それでも積丹ブルーの海では美しい海中景観が広がり、トド以外にも珍しい海中生物が多いので、生涯の中でも忘れられないダイビングツアーになることは間違いないです。
もちろんクルーズツアーもありますが、風のせいなのか水に入ってしまった方が寒く感じないので、ダイビングに慣れてる方は潜ってしまった方がいいのかもしれません。
積丹でもアザラシが現れることもありますが、北海道の東・野付半島と知床、南側のえりも岬やオホーツク海沿岸では、比較的高確率で野生のアザラシを見ることもできますよ。
野生の海獣たちに会いに行くのは、大自然を満喫することもできますし、何よりその生物がどんな環境で生活しているのかを肌で感じることができるのが大きな魅力です。

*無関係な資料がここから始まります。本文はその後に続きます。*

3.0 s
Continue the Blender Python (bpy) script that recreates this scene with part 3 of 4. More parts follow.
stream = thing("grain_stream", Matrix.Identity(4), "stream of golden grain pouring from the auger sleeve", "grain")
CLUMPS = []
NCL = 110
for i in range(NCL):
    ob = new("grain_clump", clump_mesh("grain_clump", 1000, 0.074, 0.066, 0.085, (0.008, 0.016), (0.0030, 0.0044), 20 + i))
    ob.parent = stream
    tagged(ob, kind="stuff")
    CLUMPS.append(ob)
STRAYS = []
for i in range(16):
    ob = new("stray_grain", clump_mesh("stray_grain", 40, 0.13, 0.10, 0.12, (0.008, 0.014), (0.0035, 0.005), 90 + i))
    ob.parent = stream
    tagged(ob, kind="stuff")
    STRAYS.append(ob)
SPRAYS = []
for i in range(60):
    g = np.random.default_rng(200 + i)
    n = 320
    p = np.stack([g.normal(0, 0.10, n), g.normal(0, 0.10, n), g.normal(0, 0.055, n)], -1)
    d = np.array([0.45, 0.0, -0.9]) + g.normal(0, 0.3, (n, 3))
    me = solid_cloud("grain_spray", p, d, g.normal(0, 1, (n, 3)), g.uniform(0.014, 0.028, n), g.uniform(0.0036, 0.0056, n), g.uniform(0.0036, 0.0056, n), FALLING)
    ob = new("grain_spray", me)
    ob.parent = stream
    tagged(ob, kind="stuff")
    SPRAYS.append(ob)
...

さらに海外まで足を伸ばせば、野生の海獣たちと出会える機会ももっと広がります。
筆者は以前ガラパゴス諸島とオーストラリアのカンガルー島で野生のアシカ達が群れになっているところを見に行ったのですが、その光景が目の前に広がった時は体中に感動が広がりました。
ガラパゴスには「アシカ島」と呼ばれるくらいガラパゴスアシカがとても多い島(サンクリストバル島)があります。むしろ犬みたいにたくさんいるので、そのうち見慣れてしまうくらいなのですが。
もう一つ筆者が感動したオーストラリア・アデレードから近いカンガルー島は、オーストラリアンアシカやニュージーランドオットセイの生息地となっています。
カンガルー島もアシカ以外の野生動物が多く見られるとても魅力的なところなので、また改めてサイトで紹介させてもらいますね。